- **Stated problem**:
Track down each line that has the word "pose" and copy it.

- **Information supplied**:
* * *

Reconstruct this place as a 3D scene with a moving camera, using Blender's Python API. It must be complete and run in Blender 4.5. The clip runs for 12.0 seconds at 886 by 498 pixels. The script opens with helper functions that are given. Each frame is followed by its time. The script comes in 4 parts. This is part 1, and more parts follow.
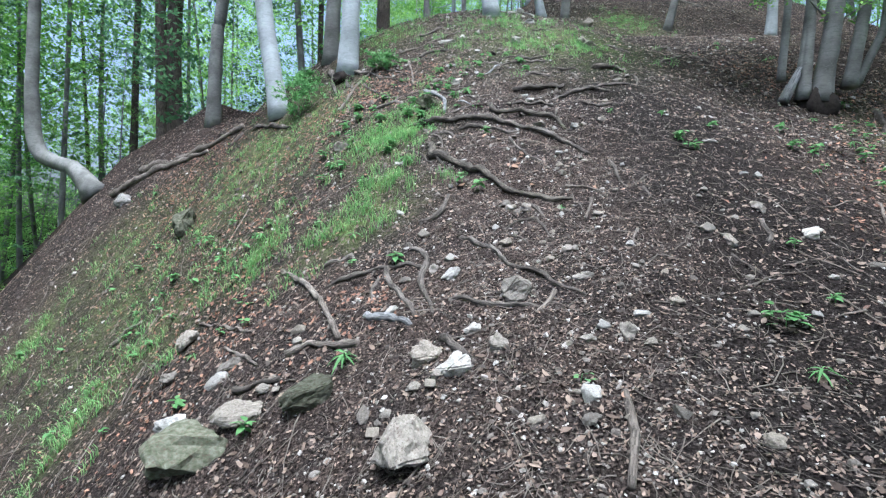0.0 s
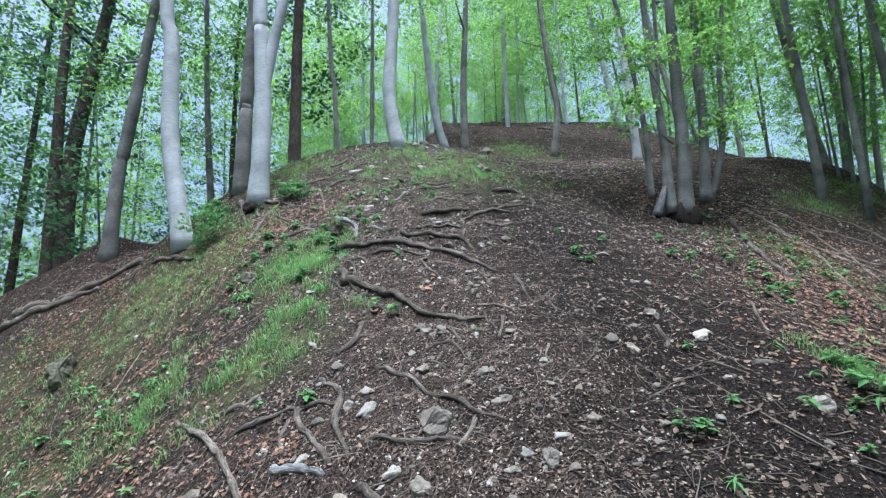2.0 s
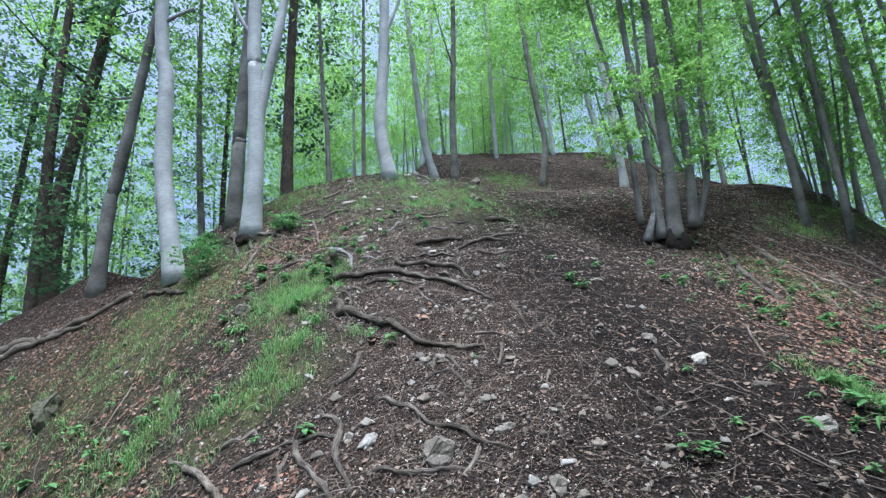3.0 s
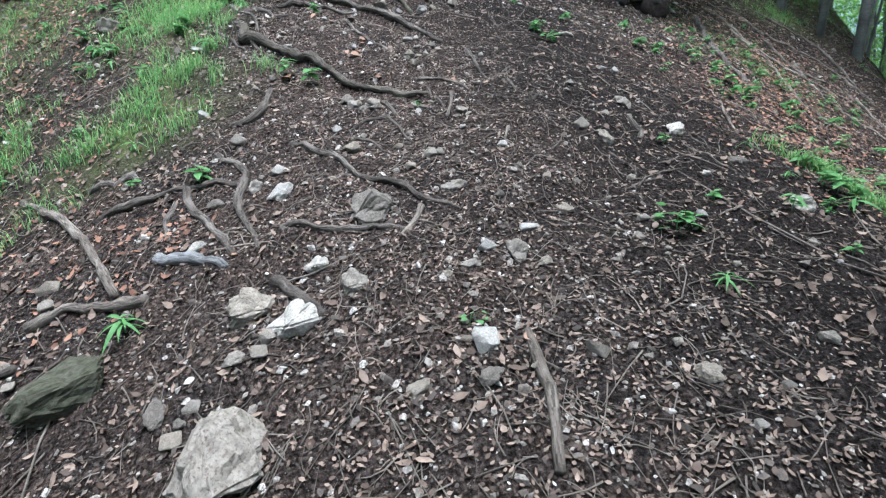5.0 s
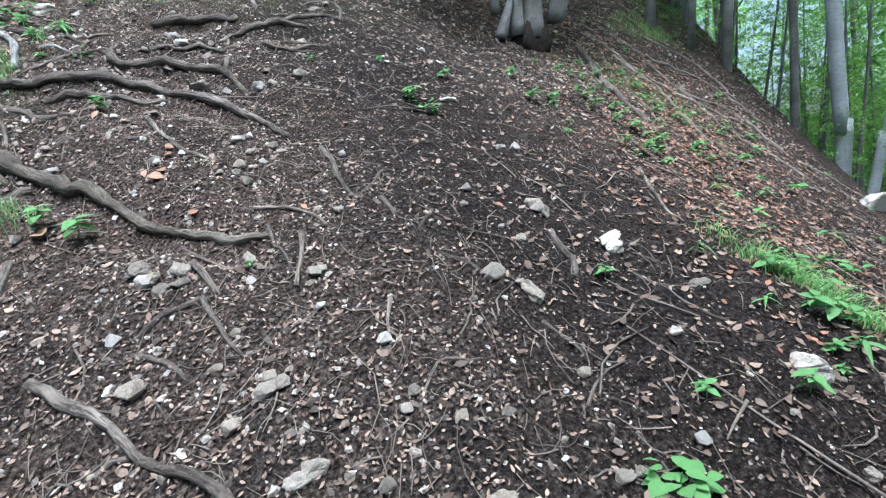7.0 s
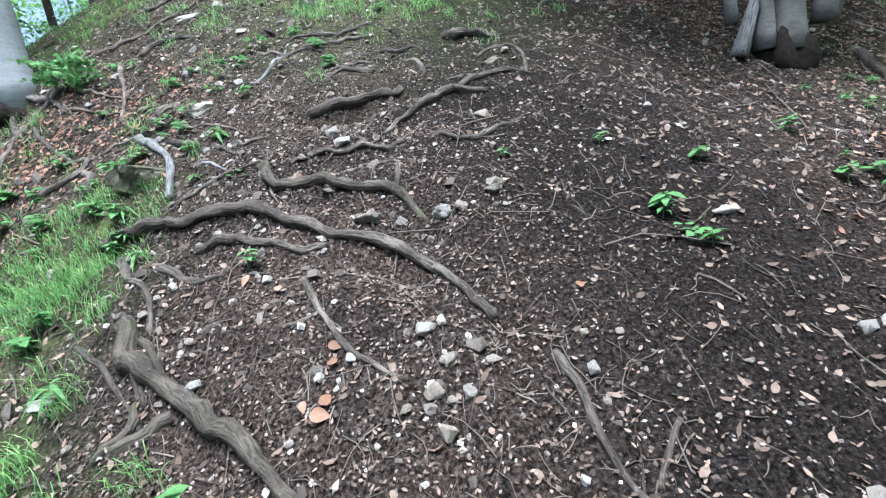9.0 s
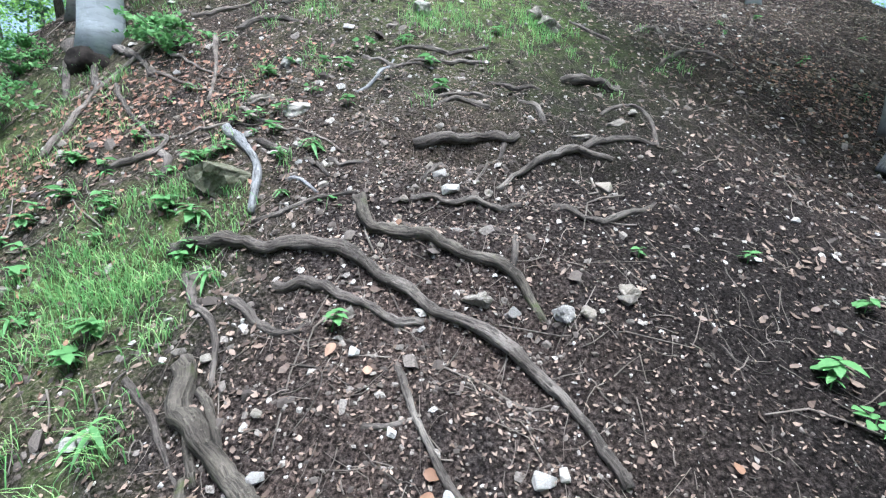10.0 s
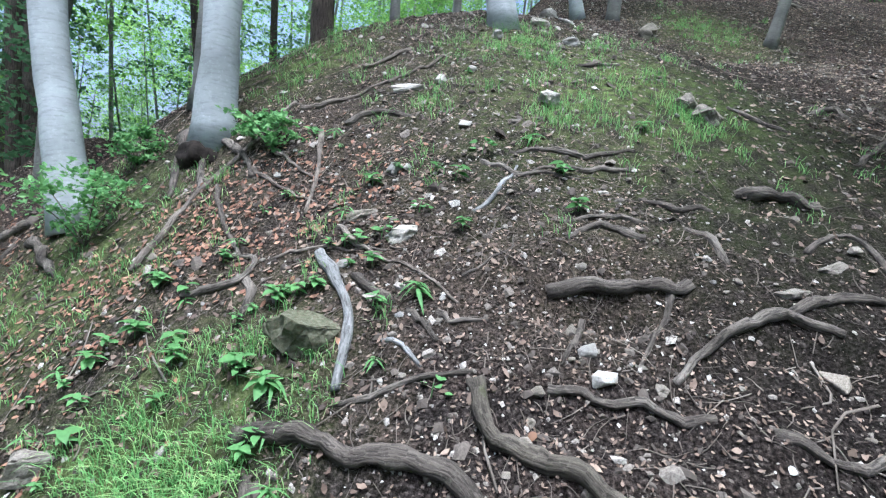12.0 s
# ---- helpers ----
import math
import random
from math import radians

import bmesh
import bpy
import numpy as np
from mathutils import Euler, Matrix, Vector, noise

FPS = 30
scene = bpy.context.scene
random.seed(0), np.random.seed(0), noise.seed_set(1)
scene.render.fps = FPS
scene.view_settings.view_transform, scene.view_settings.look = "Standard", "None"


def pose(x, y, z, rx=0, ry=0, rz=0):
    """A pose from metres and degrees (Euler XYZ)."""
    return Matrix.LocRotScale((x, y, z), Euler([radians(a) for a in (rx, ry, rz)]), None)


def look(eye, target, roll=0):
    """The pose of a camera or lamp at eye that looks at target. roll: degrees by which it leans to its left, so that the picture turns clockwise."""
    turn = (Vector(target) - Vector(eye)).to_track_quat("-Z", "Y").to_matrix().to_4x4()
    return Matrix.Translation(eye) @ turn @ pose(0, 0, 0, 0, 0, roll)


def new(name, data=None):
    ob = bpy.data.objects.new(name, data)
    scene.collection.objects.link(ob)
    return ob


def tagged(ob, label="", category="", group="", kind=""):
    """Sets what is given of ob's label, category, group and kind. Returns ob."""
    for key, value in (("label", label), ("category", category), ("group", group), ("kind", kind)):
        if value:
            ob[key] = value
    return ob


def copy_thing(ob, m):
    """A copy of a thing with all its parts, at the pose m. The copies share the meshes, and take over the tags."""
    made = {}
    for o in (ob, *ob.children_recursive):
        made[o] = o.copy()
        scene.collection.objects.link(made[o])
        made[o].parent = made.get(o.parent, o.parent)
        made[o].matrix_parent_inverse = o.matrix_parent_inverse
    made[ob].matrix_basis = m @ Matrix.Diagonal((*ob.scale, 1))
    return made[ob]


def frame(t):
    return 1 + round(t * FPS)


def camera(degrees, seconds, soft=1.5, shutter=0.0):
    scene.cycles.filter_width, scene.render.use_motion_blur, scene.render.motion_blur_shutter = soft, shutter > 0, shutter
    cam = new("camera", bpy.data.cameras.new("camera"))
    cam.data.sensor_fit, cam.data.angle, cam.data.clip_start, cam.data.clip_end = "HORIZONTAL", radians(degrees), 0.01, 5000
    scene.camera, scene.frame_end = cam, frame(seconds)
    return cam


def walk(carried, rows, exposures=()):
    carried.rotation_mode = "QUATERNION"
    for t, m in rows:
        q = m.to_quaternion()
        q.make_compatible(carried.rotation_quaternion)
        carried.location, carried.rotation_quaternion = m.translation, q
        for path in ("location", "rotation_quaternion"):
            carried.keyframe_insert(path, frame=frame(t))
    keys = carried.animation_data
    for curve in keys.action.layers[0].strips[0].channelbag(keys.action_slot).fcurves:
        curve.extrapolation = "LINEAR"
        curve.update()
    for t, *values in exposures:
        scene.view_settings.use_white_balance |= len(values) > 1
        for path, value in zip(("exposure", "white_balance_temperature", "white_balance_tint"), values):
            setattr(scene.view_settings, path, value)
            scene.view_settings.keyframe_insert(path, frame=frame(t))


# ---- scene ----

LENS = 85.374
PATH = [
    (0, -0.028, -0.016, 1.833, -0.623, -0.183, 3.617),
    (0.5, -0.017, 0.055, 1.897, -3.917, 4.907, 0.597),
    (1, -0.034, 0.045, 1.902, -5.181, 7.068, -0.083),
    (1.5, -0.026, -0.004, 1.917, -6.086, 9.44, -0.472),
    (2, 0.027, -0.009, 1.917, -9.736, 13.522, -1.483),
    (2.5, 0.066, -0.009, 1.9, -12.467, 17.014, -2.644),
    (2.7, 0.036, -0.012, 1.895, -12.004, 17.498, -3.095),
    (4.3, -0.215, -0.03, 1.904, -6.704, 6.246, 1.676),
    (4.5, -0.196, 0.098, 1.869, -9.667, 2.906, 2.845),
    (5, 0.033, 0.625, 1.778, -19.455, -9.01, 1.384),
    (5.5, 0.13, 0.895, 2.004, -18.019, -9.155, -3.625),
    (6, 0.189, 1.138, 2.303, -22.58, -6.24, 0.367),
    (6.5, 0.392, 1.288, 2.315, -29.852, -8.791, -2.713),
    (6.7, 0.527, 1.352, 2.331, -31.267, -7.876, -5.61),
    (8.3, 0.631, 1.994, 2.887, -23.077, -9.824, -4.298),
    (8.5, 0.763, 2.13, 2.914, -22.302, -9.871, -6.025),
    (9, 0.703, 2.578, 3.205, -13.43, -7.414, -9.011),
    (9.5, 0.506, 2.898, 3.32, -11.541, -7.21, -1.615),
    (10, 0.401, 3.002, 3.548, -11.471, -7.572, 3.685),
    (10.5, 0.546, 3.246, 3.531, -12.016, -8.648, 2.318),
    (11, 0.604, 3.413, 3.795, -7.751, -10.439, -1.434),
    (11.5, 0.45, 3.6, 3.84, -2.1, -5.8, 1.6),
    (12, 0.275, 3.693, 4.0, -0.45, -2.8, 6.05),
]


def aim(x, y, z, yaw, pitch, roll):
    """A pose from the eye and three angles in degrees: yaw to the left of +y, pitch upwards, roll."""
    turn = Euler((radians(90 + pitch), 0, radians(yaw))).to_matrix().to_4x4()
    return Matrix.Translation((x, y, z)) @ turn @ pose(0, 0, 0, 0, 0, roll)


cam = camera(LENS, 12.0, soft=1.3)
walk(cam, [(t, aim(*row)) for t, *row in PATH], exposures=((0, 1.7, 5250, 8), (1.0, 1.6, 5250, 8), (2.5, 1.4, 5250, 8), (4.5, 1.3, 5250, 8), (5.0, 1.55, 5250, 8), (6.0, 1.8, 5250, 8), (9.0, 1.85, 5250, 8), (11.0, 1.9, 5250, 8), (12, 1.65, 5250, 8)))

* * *

- **Full solution**:
def pose(x, y, z, rx=0, ry=0, rz=0):
    """A pose from metres and degrees (Euler XYZ)."""
    """The pose of a camera or lamp at eye that looks at target. roll: degrees by which it leans to its left, so that the picture turns clockwise."""
    return Matrix.Translation(eye) @ turn @ pose(0, 0, 0, 0, 0, roll)
    """A copy of a thing with all its parts, at the pose m. The copies share the meshes, and take over the tags."""
    """A pose from the eye and three angles in degrees: yaw to the left of +y, pitch upwards, roll."""
    return Matrix.Translation((x, y, z)) @ turn @ pose(0, 0, 0, 0, 0, roll)